Last week, allies of Tareq Saleh, a maverick nephew of the former Yemeni strongman Ali Abdullah Saleh, floated the idea that the Saudi-led coalition had tapped him to be the new leader of the Yemeni forces previously under the Emiratis.
That did not last long. A powerful ultraconservative Islamist militia known as the Giants Brigade, also backed by the Emiratis, quickly issued a statement saying that it would never accept Mr. Saleh because he was from northern Yemen, not the south.
Then another powerful militia, composed of southern Yemeni separatists paid and armed by the Emiratis, began promoting itself as the favorite successor to Emirati leadership. A separatist television network broadcast video of a top Emirati general touring its bases.

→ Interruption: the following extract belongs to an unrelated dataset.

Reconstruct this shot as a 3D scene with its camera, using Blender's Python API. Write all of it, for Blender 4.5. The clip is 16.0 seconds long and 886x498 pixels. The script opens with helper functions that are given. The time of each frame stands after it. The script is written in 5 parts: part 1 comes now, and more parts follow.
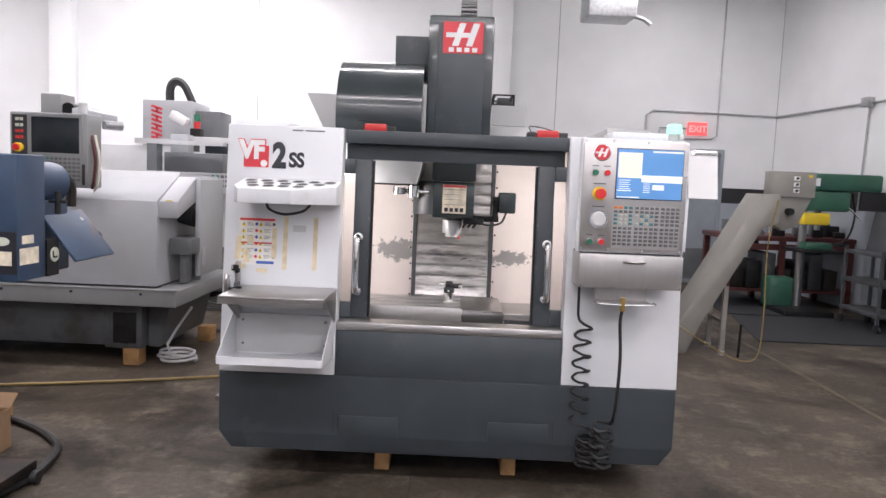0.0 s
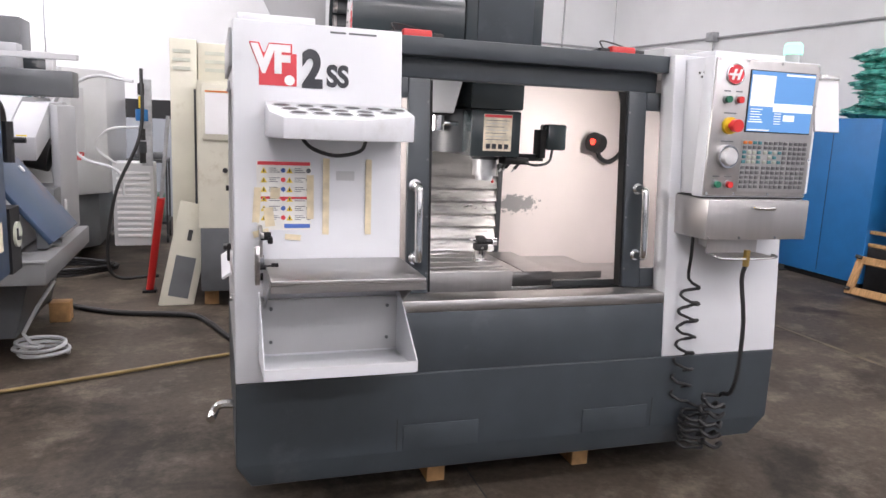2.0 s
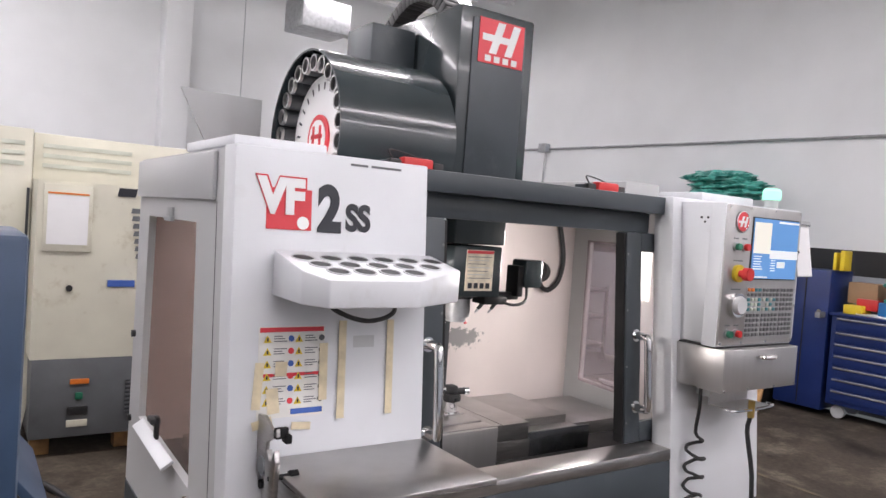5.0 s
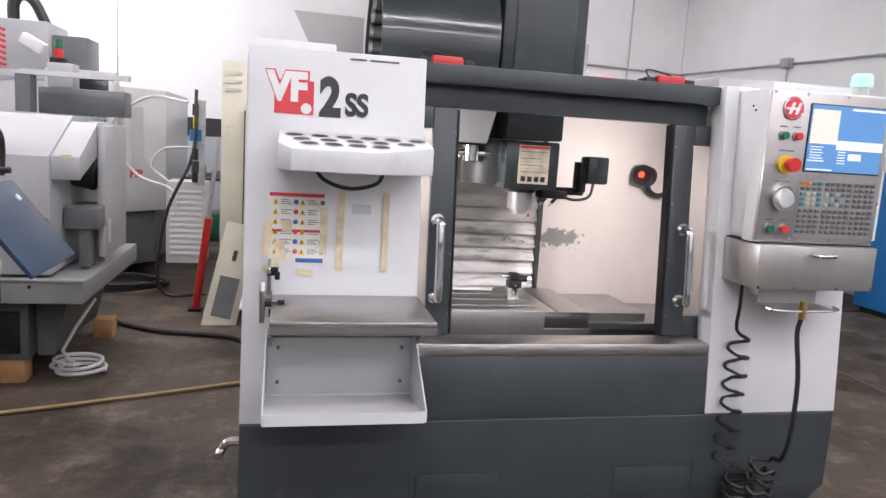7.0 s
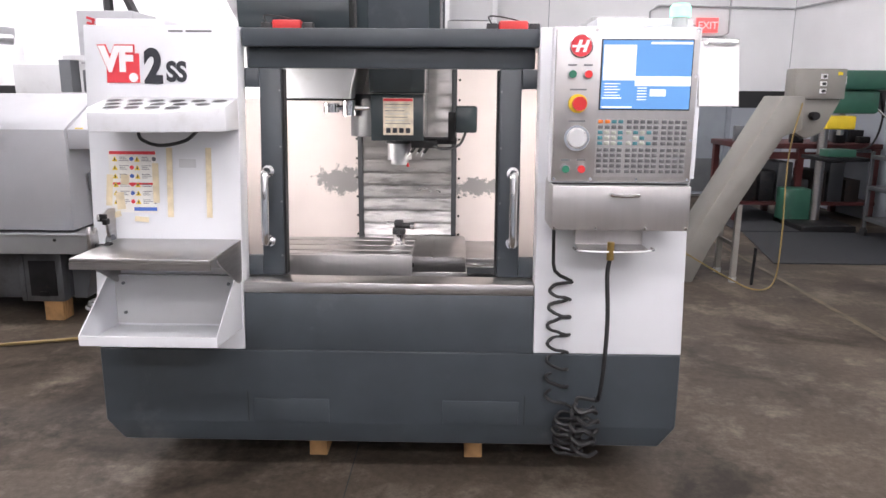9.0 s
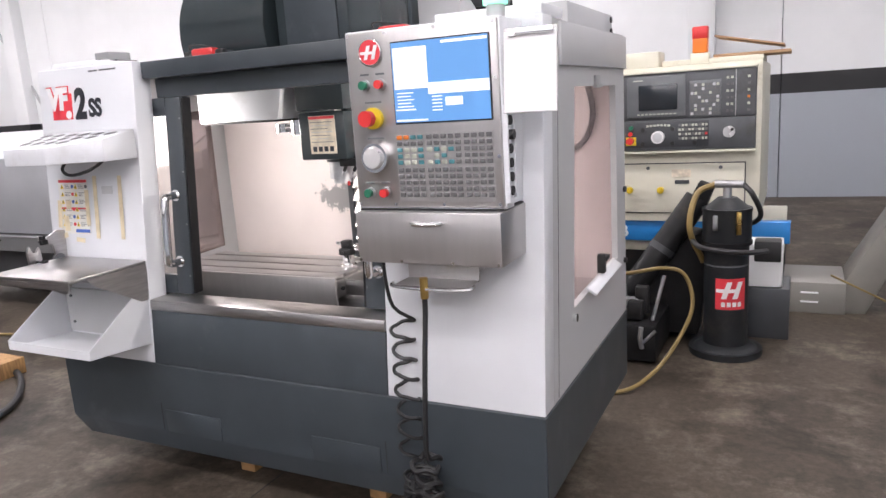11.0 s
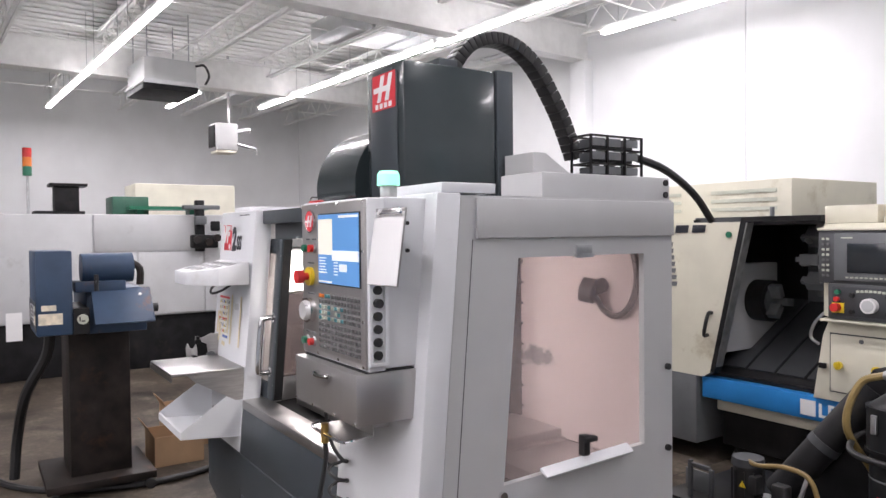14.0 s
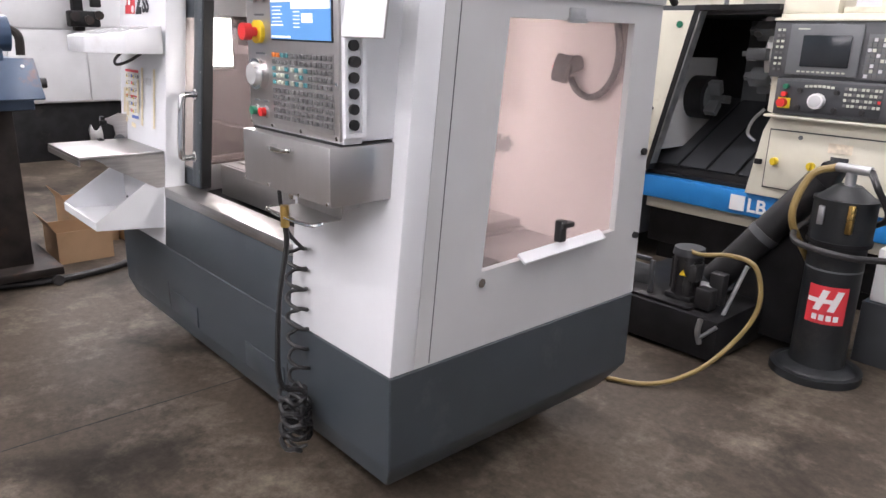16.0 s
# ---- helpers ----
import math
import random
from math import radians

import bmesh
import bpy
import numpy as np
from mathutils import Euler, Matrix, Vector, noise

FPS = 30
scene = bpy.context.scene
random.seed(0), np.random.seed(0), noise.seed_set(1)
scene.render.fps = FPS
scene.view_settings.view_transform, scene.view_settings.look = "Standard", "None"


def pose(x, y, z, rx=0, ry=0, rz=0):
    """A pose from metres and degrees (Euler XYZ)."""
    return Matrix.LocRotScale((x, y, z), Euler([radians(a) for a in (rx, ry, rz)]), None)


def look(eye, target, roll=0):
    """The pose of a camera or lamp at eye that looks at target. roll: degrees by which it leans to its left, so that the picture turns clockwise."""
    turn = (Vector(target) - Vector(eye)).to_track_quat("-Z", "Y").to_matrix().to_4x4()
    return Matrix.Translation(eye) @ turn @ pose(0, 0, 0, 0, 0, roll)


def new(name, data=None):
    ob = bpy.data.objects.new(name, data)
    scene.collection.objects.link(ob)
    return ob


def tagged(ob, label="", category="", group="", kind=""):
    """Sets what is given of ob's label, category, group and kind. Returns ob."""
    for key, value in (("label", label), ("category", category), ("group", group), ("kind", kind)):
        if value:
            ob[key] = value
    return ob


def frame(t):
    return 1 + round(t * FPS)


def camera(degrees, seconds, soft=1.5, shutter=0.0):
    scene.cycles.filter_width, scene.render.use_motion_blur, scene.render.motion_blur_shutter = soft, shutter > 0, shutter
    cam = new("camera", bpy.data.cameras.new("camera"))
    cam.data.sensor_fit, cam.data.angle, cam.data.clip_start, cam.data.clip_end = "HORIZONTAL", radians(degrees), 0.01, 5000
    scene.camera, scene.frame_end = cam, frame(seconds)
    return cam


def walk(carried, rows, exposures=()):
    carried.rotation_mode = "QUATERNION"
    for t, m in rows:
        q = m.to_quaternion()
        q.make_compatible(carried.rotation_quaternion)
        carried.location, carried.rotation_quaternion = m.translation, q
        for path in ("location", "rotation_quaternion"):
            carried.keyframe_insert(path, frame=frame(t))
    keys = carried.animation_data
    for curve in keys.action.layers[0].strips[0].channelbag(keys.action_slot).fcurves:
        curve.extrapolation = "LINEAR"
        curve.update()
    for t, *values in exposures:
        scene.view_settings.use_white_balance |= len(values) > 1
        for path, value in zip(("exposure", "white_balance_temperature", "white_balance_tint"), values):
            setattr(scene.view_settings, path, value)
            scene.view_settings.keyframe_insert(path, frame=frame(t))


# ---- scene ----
cam = camera(63.6, 16.0)
PATH = [
    (0, (0.006, -3.238, 1.433), (-0.023, -1.247, 1.249), 2.3),
    (0.5, (-0.279, -3.073, 1.416), (-0.192, -1.088, 1.192), 2.0),
    (1, (-0.534, -2.804, 1.389), (-0.338, -0.837, 1.091), 2.8),
    (1.5, (-0.856, -2.56, 1.377), (-0.512, -0.617, 1.056), 2.3),
    (2, (-1.113, -2.27, 1.374), (-0.509, -0.394, 1.031), 2.5),
    (2.5, (-1.333, -1.953, 1.401), (-0.468, -0.177, 1.091), 3.2),
    (3, (-1.505, -1.702, 1.432), (-0.354, -0.089, 1.165), 2.3),
    (3.5, (-1.55, -1.509, 1.454), (-0.349, 0.076, 1.235), 3.4),
    (4, (-1.631, -1.442, 1.497), (-0.41, 0.139, 1.397), 4.4),
    (4.2, (-1.661, -1.462, 1.52), (-0.423, 0.107, 1.46), 3.7),
    (6.3, (-1.247, -1.857, 1.432), (-0.476, -0.023, 1.227), 4.1),
    (6.5, (-1.174, -1.93, 1.414), (-0.441, -0.088, 1.151), 4.0),
    (7, (-0.936, -2.153, 1.418), (-0.506, -0.222, 1.121), 3.6),
    (7.5, (-0.738, -2.4, 1.403), (-0.474, -0.445, 1.072), 3.7),
    (8, (-0.428, -2.56, 1.414), (-0.258, -0.606, 1.023), 2.4),
    (8.5, (-0.083, -2.58, 1.428), (-0.077, -0.622, 1.02), 1.3),
    (9, (0.247, -2.46, 1.436), (0.208, -0.505, 1.016), 0.4),
    (9.5, (0.633, -2.403, 1.43), (0.478, -0.443, 1.064), 1.0),
    (9.7, (0.777, -2.367, 1.443), (0.548, -0.415, 1.071), 1.0),
    (11.8, (2.139, -1.5, 1.448), (0.917, 0.038, 1.072), -1.5),
    (12, (2.227, -1.424, 1.452), (0.937, 0.057, 1.076), 0.2),
    (12.5, (2.419, -1.224, 1.452), (0.939, 0.066, 1.068), -0.8),
    (13, (2.582, -1.075, 1.488), (1.022, 0.136, 1.174), -0.3),
    (13.5, (2.731, -1.03, 1.526), (1.107, 0.121, 1.339), 0.9),
    (14, (2.798, -1.03, 1.55), (1.128, 0.071, 1.505), -0.6),
    (14.5, (2.811, -1.034, 1.548), (1.148, 0.078, 1.56), -0.3),
    (15, (2.775, -1.04, 1.501), (1.144, 0.113, 1.389), 0.1),
    (15.5, (2.652, -1.055, 1.455), (1.095, 0.14, 1.07), 2.2),
    (16, (2.451, -1.065, 1.418), (1.023, 0.213, 0.845), 1.6),
]
walk(cam, [(t, look(eye, target, roll)) for t, eye, target, roll in PATH],
     [(0, -0.28), (2.5, -0.12), (3.5, -0.14), (4, -0.38), (4.2, -0.4), (6.3, -0.42), (6.6, -0.4), (7, -0.31), (8, -0.13), (9.7, 0.06), (11.8, -0.1), (12.5, -0.14), (13.5, -0.14), (14.5, -0.44), (15, -0.4), (15.5, -0.2), (16, 0.13)])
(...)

The separatists are the sworn enemies of the Yemeni president sponsored by the Saudis, Abdu Rabbu Monsur Hadi.
“The problem for the Saudis today is that in contrast to the Emiratis, their main client is quite weak and ineffective,” said Emile Hokayem, a scholar at the International Institute for Strategic Studies, referring to Mr. Hadi.
Whatever happens now, Mr. Hokayem added, “whether they like it or not, the Saudis own that.”